Dataset content:
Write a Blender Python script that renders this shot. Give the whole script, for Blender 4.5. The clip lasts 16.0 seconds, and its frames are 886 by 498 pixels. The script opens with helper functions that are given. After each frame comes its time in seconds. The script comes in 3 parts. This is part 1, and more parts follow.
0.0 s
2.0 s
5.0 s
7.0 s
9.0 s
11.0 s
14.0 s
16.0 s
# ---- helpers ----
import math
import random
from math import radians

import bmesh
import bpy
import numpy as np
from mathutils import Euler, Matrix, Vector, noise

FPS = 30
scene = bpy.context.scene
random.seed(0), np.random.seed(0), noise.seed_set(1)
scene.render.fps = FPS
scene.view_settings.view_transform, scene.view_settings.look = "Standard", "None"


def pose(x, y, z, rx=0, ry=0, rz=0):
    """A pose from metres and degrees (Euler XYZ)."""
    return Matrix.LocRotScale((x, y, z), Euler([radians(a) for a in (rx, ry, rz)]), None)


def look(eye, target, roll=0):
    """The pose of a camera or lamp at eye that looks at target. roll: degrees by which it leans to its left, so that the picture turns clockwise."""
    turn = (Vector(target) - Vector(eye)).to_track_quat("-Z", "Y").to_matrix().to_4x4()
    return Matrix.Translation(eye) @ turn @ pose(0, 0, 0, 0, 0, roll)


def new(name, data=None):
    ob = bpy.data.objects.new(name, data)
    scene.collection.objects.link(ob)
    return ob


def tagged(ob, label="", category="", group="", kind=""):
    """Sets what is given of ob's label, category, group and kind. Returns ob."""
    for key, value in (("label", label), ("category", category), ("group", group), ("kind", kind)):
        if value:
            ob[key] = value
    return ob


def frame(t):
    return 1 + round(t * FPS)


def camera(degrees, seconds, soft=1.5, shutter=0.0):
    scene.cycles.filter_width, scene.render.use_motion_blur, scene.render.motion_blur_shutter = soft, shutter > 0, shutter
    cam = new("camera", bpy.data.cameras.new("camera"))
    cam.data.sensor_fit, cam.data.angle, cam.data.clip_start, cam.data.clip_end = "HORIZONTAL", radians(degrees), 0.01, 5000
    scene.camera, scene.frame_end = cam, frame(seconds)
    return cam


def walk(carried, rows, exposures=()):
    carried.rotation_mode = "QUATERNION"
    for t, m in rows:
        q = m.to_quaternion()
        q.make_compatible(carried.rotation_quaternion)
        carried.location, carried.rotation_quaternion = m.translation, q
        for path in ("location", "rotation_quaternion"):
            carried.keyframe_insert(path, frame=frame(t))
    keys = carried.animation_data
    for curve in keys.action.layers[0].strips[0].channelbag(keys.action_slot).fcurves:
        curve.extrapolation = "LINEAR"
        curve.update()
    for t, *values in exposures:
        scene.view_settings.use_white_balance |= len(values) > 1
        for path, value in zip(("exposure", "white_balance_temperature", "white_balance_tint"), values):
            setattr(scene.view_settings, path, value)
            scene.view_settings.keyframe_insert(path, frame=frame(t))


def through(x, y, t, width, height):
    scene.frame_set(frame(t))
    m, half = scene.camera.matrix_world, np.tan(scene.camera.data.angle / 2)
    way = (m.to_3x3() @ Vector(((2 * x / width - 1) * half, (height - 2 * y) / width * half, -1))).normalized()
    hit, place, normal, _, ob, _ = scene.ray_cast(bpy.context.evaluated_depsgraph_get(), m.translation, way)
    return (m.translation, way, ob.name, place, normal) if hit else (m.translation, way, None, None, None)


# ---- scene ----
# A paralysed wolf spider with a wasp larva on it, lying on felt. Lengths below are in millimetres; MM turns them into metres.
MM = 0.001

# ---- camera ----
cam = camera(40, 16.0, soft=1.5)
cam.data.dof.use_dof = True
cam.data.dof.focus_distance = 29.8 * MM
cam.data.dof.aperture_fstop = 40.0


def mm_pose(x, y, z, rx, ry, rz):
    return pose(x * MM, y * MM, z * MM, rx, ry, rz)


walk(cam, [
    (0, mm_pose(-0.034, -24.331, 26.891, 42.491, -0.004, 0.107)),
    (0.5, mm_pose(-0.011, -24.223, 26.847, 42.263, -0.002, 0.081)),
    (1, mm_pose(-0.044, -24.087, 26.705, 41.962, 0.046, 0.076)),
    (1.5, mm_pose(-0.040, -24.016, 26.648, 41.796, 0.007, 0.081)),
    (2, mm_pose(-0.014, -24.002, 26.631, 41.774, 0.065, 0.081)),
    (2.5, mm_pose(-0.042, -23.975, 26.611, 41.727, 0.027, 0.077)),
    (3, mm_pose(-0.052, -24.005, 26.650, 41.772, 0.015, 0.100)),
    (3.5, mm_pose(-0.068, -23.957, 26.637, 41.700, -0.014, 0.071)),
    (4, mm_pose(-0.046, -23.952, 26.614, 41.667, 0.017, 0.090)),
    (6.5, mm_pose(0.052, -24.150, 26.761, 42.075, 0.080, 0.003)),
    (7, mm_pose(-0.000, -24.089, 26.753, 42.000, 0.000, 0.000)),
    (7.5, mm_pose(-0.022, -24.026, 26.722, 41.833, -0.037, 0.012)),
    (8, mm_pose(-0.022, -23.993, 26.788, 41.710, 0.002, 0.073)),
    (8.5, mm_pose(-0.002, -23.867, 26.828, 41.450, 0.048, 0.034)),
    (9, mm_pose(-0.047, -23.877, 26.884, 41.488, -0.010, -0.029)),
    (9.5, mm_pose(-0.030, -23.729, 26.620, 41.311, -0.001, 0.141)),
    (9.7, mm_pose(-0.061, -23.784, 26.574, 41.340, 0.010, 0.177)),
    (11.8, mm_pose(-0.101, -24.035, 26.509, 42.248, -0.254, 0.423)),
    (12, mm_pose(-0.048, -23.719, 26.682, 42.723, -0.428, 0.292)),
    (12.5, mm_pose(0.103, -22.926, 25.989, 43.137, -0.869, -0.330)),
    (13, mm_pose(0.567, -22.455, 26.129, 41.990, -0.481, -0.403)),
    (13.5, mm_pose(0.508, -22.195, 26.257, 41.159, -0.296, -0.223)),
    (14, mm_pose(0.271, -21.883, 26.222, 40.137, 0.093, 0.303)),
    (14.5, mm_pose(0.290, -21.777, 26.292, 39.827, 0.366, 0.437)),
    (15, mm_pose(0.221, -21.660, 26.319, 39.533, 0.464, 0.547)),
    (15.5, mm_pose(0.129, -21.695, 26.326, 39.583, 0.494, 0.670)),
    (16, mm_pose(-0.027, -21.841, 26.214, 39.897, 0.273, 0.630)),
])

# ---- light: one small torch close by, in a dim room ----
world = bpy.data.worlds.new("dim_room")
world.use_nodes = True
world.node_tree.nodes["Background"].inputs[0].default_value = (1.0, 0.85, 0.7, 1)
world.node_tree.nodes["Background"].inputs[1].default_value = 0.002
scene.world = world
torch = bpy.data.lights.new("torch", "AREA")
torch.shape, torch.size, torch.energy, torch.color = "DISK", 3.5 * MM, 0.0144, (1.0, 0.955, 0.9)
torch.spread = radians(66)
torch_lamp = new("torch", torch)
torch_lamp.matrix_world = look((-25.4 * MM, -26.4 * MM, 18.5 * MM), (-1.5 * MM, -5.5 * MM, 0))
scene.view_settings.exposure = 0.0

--

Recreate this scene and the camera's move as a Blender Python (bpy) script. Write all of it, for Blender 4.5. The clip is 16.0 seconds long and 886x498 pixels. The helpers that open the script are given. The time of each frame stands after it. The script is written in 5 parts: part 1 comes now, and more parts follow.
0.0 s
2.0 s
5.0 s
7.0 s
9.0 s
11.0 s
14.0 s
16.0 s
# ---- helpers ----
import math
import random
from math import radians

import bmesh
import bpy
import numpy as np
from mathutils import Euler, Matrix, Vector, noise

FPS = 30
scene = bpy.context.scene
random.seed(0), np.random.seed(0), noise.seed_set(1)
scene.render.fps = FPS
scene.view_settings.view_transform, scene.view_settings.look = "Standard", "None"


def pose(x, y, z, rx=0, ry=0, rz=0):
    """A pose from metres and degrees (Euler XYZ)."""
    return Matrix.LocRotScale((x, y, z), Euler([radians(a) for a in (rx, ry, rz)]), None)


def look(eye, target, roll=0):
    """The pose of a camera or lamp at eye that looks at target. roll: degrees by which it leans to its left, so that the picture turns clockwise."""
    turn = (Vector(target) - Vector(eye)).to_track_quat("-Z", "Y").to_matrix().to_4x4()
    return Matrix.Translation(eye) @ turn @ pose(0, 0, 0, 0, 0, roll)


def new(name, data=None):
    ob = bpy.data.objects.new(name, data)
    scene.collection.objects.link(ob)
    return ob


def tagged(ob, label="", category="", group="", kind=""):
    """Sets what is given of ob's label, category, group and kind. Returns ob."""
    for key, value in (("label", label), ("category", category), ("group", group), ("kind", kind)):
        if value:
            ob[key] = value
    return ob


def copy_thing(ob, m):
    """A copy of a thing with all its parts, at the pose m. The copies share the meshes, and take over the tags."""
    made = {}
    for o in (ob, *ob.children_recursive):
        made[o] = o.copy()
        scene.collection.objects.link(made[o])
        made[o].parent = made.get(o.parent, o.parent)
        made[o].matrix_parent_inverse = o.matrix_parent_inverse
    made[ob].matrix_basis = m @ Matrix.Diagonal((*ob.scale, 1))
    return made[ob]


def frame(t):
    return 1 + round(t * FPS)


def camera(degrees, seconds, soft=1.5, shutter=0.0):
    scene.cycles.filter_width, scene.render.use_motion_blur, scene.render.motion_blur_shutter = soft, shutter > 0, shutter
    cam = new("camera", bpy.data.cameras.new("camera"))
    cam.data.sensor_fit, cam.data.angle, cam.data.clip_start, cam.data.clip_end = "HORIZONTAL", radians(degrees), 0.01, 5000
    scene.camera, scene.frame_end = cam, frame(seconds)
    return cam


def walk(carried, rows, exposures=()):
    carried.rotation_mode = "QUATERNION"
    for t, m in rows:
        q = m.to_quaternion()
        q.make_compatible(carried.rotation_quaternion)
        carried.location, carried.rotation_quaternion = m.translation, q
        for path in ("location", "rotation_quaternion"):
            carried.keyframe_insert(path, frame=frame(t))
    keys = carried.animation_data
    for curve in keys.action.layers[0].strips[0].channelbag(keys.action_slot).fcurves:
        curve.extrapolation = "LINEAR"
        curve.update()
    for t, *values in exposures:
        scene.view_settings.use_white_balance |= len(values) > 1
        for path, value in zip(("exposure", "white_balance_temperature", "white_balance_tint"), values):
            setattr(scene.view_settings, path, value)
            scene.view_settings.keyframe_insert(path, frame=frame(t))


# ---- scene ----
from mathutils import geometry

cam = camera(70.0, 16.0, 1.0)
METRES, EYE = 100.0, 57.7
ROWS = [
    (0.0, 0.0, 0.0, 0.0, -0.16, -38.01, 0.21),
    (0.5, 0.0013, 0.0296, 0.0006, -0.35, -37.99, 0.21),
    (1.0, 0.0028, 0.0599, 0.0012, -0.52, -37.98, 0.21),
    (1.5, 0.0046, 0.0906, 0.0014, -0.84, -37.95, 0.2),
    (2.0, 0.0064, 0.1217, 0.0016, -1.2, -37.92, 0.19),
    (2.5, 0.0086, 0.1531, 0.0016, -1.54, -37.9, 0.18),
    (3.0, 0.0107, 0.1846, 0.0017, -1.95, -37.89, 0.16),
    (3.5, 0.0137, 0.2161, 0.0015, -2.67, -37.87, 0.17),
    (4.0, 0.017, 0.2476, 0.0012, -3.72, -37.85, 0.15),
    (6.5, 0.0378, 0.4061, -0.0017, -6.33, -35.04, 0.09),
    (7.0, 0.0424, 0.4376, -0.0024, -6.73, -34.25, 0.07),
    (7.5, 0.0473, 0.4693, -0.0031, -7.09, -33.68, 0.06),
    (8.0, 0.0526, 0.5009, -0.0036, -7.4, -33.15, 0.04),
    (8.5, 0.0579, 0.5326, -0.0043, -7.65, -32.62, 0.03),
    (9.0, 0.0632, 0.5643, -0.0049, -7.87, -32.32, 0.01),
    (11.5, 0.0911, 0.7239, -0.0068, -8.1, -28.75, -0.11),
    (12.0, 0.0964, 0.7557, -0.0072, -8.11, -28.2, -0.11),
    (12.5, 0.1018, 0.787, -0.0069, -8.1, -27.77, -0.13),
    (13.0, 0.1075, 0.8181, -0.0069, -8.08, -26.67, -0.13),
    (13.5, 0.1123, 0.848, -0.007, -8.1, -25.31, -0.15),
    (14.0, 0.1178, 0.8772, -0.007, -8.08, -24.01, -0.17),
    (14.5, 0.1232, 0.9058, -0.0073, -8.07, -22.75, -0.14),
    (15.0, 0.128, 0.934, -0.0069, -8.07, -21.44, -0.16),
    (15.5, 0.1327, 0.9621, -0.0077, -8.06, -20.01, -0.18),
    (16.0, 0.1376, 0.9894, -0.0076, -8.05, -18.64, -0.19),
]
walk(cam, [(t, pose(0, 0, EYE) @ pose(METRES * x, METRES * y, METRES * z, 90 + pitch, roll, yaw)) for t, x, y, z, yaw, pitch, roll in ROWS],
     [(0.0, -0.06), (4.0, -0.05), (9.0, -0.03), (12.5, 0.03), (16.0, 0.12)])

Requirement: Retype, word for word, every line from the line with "a thing with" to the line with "scene.collection.objects.link(made[o])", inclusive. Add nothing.

Written solution:
    """A copy of a thing with all its parts, at the pose m. The copies share the meshes, and take over the tags."""
    made = {}
    for o in (ob, *ob.children_recursive):
        made[o] = o.copy()
        scene.collection.objects.link(made[o])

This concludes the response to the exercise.